DO THIS:
Print, word for word, the opening line of the data below and every line after it through the line that contains "self.v, self.f = [], []", but not the pictures.

COLLECTED DATA:
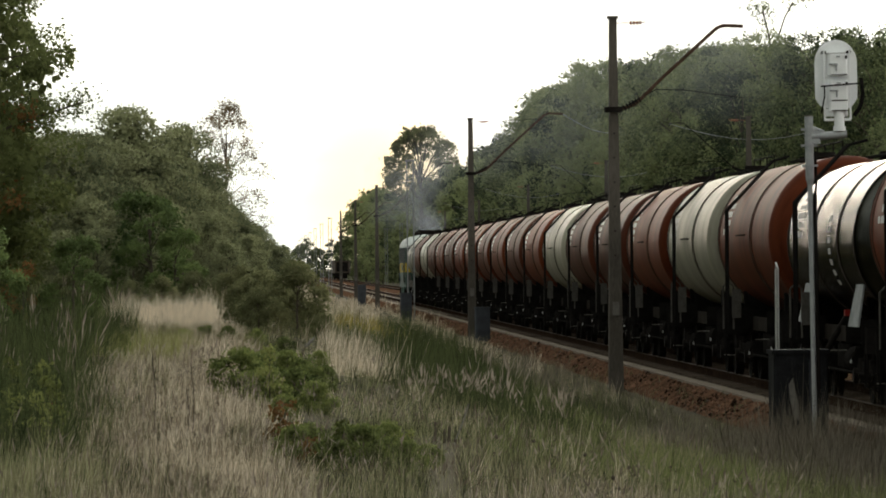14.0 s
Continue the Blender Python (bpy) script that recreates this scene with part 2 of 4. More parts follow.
# ---- mesh building ----
class Shape:
    def __init__(self):
        self.v, self.f = [], []

    def add(self, verts, faces):
        k = len(self.v)
        self.v += [tuple(p) for p in verts]
        self.f += [tuple(i + k for i in q) for q in faces]
        return self

    def box(self, c, s, m=None, cut=0.0):
        """A box with chamfered upright edges where cut is given."""
        x, y, z = (a / 2 for a in s)
        c = Vector(c)
        if cut:
            ring = [(x - cut, -y), (x, -y + cut), (x, y - cut), (x - cut, y), (-x + cut, y), (-x, y - cut), (-x, -y + cut), (-x + cut, -y)]
        else:
            ring = [(x, -y), (x, y), (-x, y), (-x, -y)]
        n = len(ring)
        pts = [Vector((a, b, h)) for h in (-z, z) for a, b in ring]
        pts = [c + (m @ p if m else p) for p in pts]
        faces = [tuple(reversed(range(n))), tuple(range(n, 2 * n))] + [(i, (i + 1) % n, n + (i + 1) % n, n + i) for i in range(n)]
        return self.add(pts, faces)

    def tube(self, a, b, r, r2=None, n=8, caps=True):
        a, b = Vector(a), Vector(b)
        r2 = r if r2 is None else r2
        q = (b - a).to_track_quat("Z", "Y")
        pts = [p + q @ Vector((rr * math.cos(i * math.tau / n), rr * math.sin(i * math.tau / n), 0)) for p, rr in ((a, r), (b, r2)) for i in range(n)]
        faces = [(i, (i + 1) % n, n + (i + 1) % n, n + i) for i in range(n)]
        if caps:
            faces += [tuple(reversed(range(n))), tuple(range(n, 2 * n))]
        return self.add(pts, faces)

    def line(self, pts, r, n=5):
        """A bent rod in one skin."""
        pts = [Vector(p) for p in pts]
        ring, ends = [], len(pts) - 1
        for i, p in enumerate(pts):
            d = (pts[min(i + 1, ends)] - pts[max(i - 1, 0)]).normalized()
            u = d.cross(Vector((0, 0, 1)) if abs(d.z) < 0.9 else Vector((1, 0, 0))).normalized()
            if i and u.dot(last) < 0:
                u = -u
            last, w = u, d.cross(u)
            ring += [p + (u * math.cos(k * math.tau / n) + w * math.sin(k * math.tau / n)) * r for k in range(n)]
        faces = [(j * n + k, j * n + (k + 1) % n, (j + 1) * n + (k + 1) % n, (j + 1) * n + k) for j in range(ends) for k in range(n)]
        return self.add(ring, faces + [tuple(reversed(range(n))), tuple(range(ends * n, ends * n + n))])

    def lathe(self, profile, c=(0, 0, 0), n=40, span=(0, math.tau)):
        """Profile of (y, radius) turned about the y axis through c."""
        c = Vector(c)
        full = span[1] - span[0] > 6.28
        k = n if full else n + 1
        pts = [c + Vector((r * math.cos(span[0] + (span[1] - span[0]) * i / n), y, r * math.sin(span[0] + (span[1] - span[0]) * i / n))) for y, r in profile for i in range(k)]
        faces = [(j * k + i, j * k + (i + 1) % k, (j + 1) * k + (i + 1) % k, (j + 1) * k + i) for j in range(len(profile) - 1) for i in range(k if full else k - 1)]
        return self.add(pts, faces)

    def mesh(self, name, mat, smooth=35):
        me = bpy.data.meshes.new(name)
        me.from_pydata(self.v, [], self.f)
        me.materials.append(mat)
        if smooth:
            me.polygons.foreach_set("use_smooth", [True] * len(me.polygons))
            me.set_sharp_from_angle(angle=radians(smooth))
        me.update()
        return me


def part(name, shape, mat, parent=None, label="", at=(0, 0, 0)):
    ob = new(name, shape if isinstance(shape, bpy.types.Mesh) else shape.mesh(name, mat))
    ob.location = at
    if parent:
        ob.parent = parent
    if label:
        ob["label"] = label
    return ob


def empty(name, m=None):
    ob = new(name)
    ob.empty_display_size = 0.3
    if m:
        ob.matrix_basis = m
    return ob


def raw_mesh(name, verts, faces, mat, normals=None):
    """A mesh from numpy arrays: verts (n, 3), faces (m, 3 or 4); normals, one a vertex, round off clumps of leaves."""
    me = bpy.data.meshes.new(name)
    k = faces.shape[1]
    me.vertices.add(len(verts))
    me.vertices.foreach_set("co", verts.astype(np.float32).ravel())
    me.loops.add(faces.size)
    me.loops.foreach_set("vertex_index", faces.astype(np.int32).ravel())
    me.polygons.add(len(faces))
    me.polygons.foreach_set("loop_start", np.arange(0, faces.size, k, dtype=np.int32))
    me.update(calc_edges=True)
    me.materials.append(mat)
    if normals is not None:
        me.polygons.foreach_set("use_smooth", [True] * len(faces))
        me.normals_split_custom_set_from_vertices(normals.astype(np.float32))
    return me


# ---- the lie of the land ----
def smooth(a, b, x):
    t = np.clip((x - a) / (b - a), 0, 1)
    return t * t * (3 - 2 * t)


TRACK_A, TRACK_B = 10.7, 15.4


def ground(x, y):
    """Height of the ground over rail top level."""
    x, y = np.asarray(x, float), np.asarray(y, float)
    bank = 0.6 + 0.5 * smooth(20, 170, y)
    z = bank + (-0.55 - bank) * smooth(0.2, 7.4, x)
    z = z + 0.07 * np.sin(x * 0.9 + y * 0.11) * np.sin(y * 0.17 + 1) + 0.04 * np.sin(x * 2.3 + 1) * np.sin(y * 0.6)
    rise = smooth(18, 24, x)
    far = -0.45 + 1.0 * rise + 0.1 * np.sin(x * 0.7) * np.sin(y * 0.1)
    w = smooth(7.4, 8.2, x)
    return z * (1 - w) + (-0.6 * (1 - rise) + far * rise) * w


def surface(x, y):
    """The ground with the two stone beds on it."""
    z = ground(x, y)
    for cx in (TRACK_A, TRACK_B):
        bed = np.interp(np.asarray(x) - cx, (-2.6, -1.75, -1.3, 1.3, 1.75, 2.6), (-0.8, -0.24, -0.2, -0.2, -0.24, -0.8))
        z = np.maximum(z, bed)
    return z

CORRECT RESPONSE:
14.0 s
Continue the Blender Python (bpy) script that recreates this scene with part 2 of 4. More parts follow.
# ---- mesh building ----
class Shape:
    def __init__(self):
        self.v, self.f = [], []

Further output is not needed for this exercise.